Sunday, February 21, 2010


Anytime I see or hear Elvis, I'm captured.

When I read about "Viva Viva Elvis," the new show Cirque du Soleil's presenting, I had to stop what I needed to do, and read, and read some more.

Twyla Tharpe's choreography for "Moving Out" and "Come Fly with Me," the Broadway shows she's created, and for the movie version of "Hair," is uniquely inventive, exciting -- capturing the crackling energy of dance that's dancing, more than steps. It's not the flow, or the incredible lifts, splits, leaps, acrobatics that you haven't seen before. There's something about Twyla Tharpe's eye, and what her body sees, feels and communicates to the dancers' bodies (not their souls, their bodies) that becomes real dancing.

Why am I mentioning Twyla? (I shared a program with her in Spoleto, and we did not hit it off -- I was too involved with drama and she was, at that time, into abstract dance.) But now she's grown into a top level choreographer, like Jerry Robbins, and Martha Graham, who have done full evening works in dance, that are considered masterpieces.

Well, I went searching for the names of the choreographers who've created for Cirque du Soleil, the huge ... what to call them? -- dance plays? no -- dance opuses? no -- dance paintings with bodies and costumes, and objects -- ropes, umbrellas, tops, balloons, batons, yards of cloth, springs, sleds ... I've run out of words because the invention of the huge concoction of a show that is Cirque du Soleil, never stops -- it goes beyond my imagination. (And I have a big imagination.)

In black light, in smoke, in shimmering strobe lights, in water, in the air -- where ever, what ever the locale -- someone in the Cirque family does something that no one else can do.

Twyla Tharpe is an exceptionally inventive choreographer. Cirque Du Soleil takes movement beyond Twyla Tharpe, Jerome Robbins, Martha Graham, and George Balanchine. (I threw in Balanchine's name, but he wasn't a creator of new ways for the body to express itself. He transformed ballet steps into music, and fused them.)

I looked for the name, the names of who started Cirque du Soleil, in dance books, encyclopedias, and online references, and gathered some. I thought, after I saw the first show, that it was Franco Dragone, but he left, and others replaced him. And the unreal (what I have to call miraculous creations), have kept happening -- full-length evenings, innovative concepts, and fulfillment of the concepts.

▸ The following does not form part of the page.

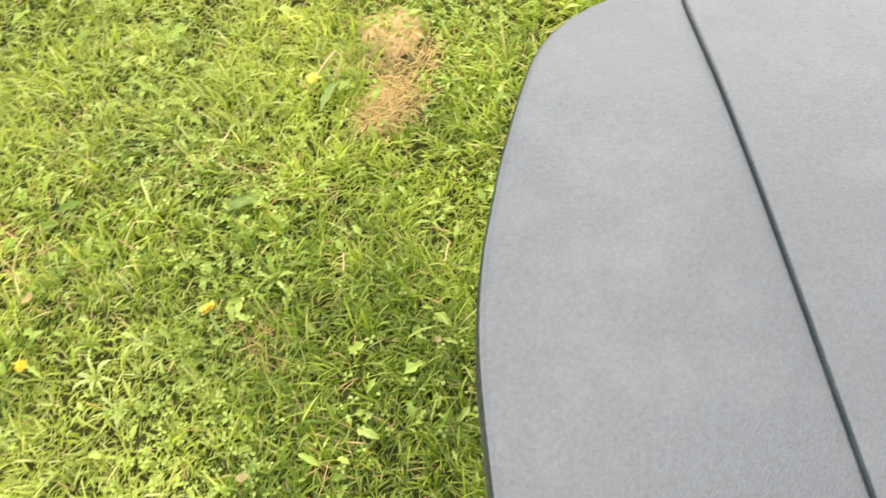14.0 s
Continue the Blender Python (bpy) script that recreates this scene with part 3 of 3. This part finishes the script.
WORN = ((0.61, 0.29, 0.075), (0.60, 0.20, 0.05), (0.66, 0.33, 0.05), (0.61, 0.13, 0.04), (0.635, 0.04, 0.035), (-0.20, -0.62, 0.08), (0.05, -0.62, 0.06), (-0.28, -0.66, 0.05), (-0.95, 0.20, 0.06), (-1.45, 0.35, 0.10))

# Stretches whose sunny brightness is put into the blade colour.
PALE = ((-1.35, 0.85, 0.45), (-1.0, 1.1, 0.35), (-1.7, 0.5, 0.35), (-1.15, 0.05, 0.15), (0.1, 1.4, 0.3))


def under_box(x, y, grow=0.0):
    return (y > -0.372 - grow + 0.165 * x * x) & (y < 0.268 + grow) & (np.abs(x) < 0.549 + grow - 0.62 * (y - 0.02) ** 2)


def value_noise(x, y, scale, seed):
    """Smooth noise from 0 to 1 on the plan."""
    g = np.random.default_rng(seed).random((96, 96))
    u, v = (x + 20) * scale % 95, (y + 20) * scale % 95
    i, j = u.astype(int), v.astype(int)
    f, h = u - i, v - j
    f, h = f * f * (3 - 2 * f), h * h * (3 - 2 * h)
    return (g[i, j] * (1 - f) + g[i + 1, j] * f) * (1 - h) + (g[i, j + 1] * (1 - f) + g[i + 1, j + 1] * f) * h


def spots(x, y, table):
    m = np.zeros_like(x)
    for cx, cy, r in table:
        m = np.maximum(m, np.exp(-((x - cx) ** 2 + (y - cy) ** 2) / (r * r)))
    return m


def scatter(n):
    x, y = rng.uniform(X0, X1, n), rng.uniform(Y0, Y1, n)
    ok = ~under_box(x, y)
    return x[ok], y[ok]


def tufts(n, per):
    """Roots gathered in tufts: place, tuft heading and how far out in its tuft each root stands."""
    cx, cy = rng.uniform(X0, X1, n // per), rng.uniform(Y0, Y1, n // per)
    k = rng.poisson(per, len(cx))
    cx, cy = np.repeat(cx, k), np.repeat(cy, k)
    a, r = rng.uniform(0, 2 * np.pi, len(cx)), np.abs(rng.normal(0, 1, len(cx)))
    x, y = cx + np.cos(a) * r * 0.012, cy + np.sin(a) * r * 0.012
    way = np.repeat(rng.uniform(0, 2 * np.pi, len(k)), k)
    tall = np.repeat(rng.uniform(0.7, 1.35, len(k)), k)
    ok = ~under_box(x, y)
    return x[ok], y[ok], a[ok], r[ok], way[ok], tall[ok]


def blades(x, y, length, width, lean, heading, curl):
    """Bent tapered blades: seven corners each, bowing over their flat side. Returns corners and the faces."""
    n = len(x)
    face = heading + np.pi / 2 + rng.normal(0, 0.55, n)
    wx, wy = np.cos(face) * width / 2, np.sin(face) * width / 2
    dx, dy = np.cos(heading), np.sin(heading)
    v = np.empty((n, 7, 3), np.float32)
    out, up = np.zeros(n), np.full(n, -0.004)
    for k, (t, w) in enumerate(((0.0, 0.75), (0.42, 1.0), (0.76, 0.72), (1.0, 0.0))):
        if k:
            step, ang = length * (t - last), np.minimum(lean * (0.35 + 0.3 * k) + curl * (t ** 2), 1.9)
            out, up = out + step * np.sin(ang), np.maximum(up + step * np.cos(ang), 0.003 + 0.001 * k)
        last = t
        cx, cy, cz = x + dx * out, y + dy * out, GROUND + up
        if k < 3:
            v[:, 2 * k] = np.stack([cx - wx * w, cy - wy * w, cz], 1)
            v[:, 2 * k + 1] = np.stack([cx + wx * w, cy + wy * w, cz], 1)
        else:
            v[:, 6] = np.stack([cx, cy, cz], 1)
    b = np.arange(n)[:, None] * 7
    f = np.concatenate([b + [0, 1, 3, 2], b + [2, 3, 5, 4], b + [4, 5, 6]], 1).ravel()
    return v.reshape(-1, 3), f, np.tile([4, 4, 3], n)


def ovate(x, y, h, length, width, heading, tilt, roll):
    """Small ragged leaves folded along the vein: place, height, size, heading and tilt."""
    n = len(x)
    dx, dy = np.cos(heading), np.sin(heading)
    stations = ((0.0, 0.12, 0.0), (0.22, 0.75, 0.08), (0.38, 0.48, 0.11), (0.58, 1.0, 0.12), (0.76, 0.60, 0.09), (1.0, 0.10, 0.0))
    v = np.empty((n, 18, 3), np.float32)
    for k, (t, w, arch) in enumerate(stations):
        o = length * (t - 0.5)
        z = GROUND + h + o * np.sin(tilt) + length * arch
        ragged = w * rng.uniform(0.7, 1.25, n)
        for j, q in enumerate((-1, 0, 1)):
            side = q * width / 2 * ragged
            v[:, 3 * k + j] = np.stack([x + dx * o * np.cos(tilt) - dy * side, y + dy * o * np.cos(tilt) + dx * side, np.maximum(z + side * roll + 0.22 * abs(q) * width * w, GROUND + 0.002)], 1)
    b = np.arange(n)[:, None] * 18
    f = np.concatenate([b + [3 * k + j, 3 * k + j + 1, 3 * k + j + 4, 3 * k + j + 3] for k in range(5) for j in range(2)], 1).ravel()
    return v.reshape(-1, 3), f, np.full(n * 10, 4)


def scatter_far(n):
    """The lawn goes on round the plot, thinning out with distance."""
    r, a = 1.2 + rng.gamma(2.0, 1.9, n), rng.uniform(0, 2 * np.pi, n)
    x, y = -0.8 + r * np.cos(a) * 1.15, 0.55 + r * np.sin(a)
    ok = ((x < X0) | (x > X1) | (y < Y0) | (y > Y1)) & (r < 14)
    return x[ok], y[ok]


def grow_far(n):
    x, y = scatter_far(n)
    m = len(x)
    gap = np.maximum(np.maximum(X0 - x, x - X1), np.maximum(Y0 - y, y - Y1))
    wide = 1.0 + np.clip(gap, 0, 5) * 0.9
    tuft = value_noise(x, y, 9.0, 3)
    return blades(x, y, rng.uniform(0.03, 0.06, m) * (0.6 + 0.7 * tuft), rng.uniform(0.004, 0.008, m) * wide, np.abs(rng.normal(0.7, 0.4, m)), rng.uniform(0, 6.28, m), rng.uniform(0.2, 0.9, m))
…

I think the main creators are: Guy Laliberté, Daniel Gautier, Guy Caron, Franco Dragone, Daniel Lamarre, Gilles Ste-Croix, Vincent Paterson, Armand Thomas,. Daniele Finzi Pasca, David Shiner and Deborah Brown, a gymnast/dancer/choreographer. (Skim the names, no point in holding onto them. Deborah Brown's name appears often, and Laliberte even more often. I mention them out of respect, but the individual names detract from my message.)

There is nothing in theater that I know of that is better, larger, more amazing, fantastique, mesmerizing, "mind blowing," more sheerly inventive, evocative, stunning, as Cirque du Soleil. It sets your thoughts, your eyes, your ears, your skin, your heart, your muscles on fire.

If I listed all of Martha Graham's works, Merce Cunningham's, Paul Taylor's, Alvin Ailey's, or Twyla Tharpe's, .it would be impressive, but not as grand -- not full-length, fully mounted, large shows, each as different in scope, idea, and style, as these Cirque masterpieces:

Mystère, O, La Nouba, Zumanity, Kà, Love, Zaia, Zed, Criss Angel Believe, Viva Elvis, Saltimbanco, Alegría, Wintuk, Les chemins Invisibles, Les Échassiers, Dralion, Nouvelle Experience, Delerium, Quidam, Varekai, Corteo, Koozå. Ovo.

That's it. Describing each of these works involves too much name-dropping, and boring detail.

"Viva Viva Elvis," the man, the talent, echos. Cirque's "Love" show (based on the Beatles), echos, because Elvis and the Beatles were so much a part of my life. Just reading the reviews on "Viva Viva Elvis" is exciting -- it certainly sounds as if the show is thrilling and touching. I love to watch Elvis, love to hear him sing, love his music, and l sooner or later I'll get to see it.

I've said all I can say. I just want to salute the builders who built Cirque du Soleil.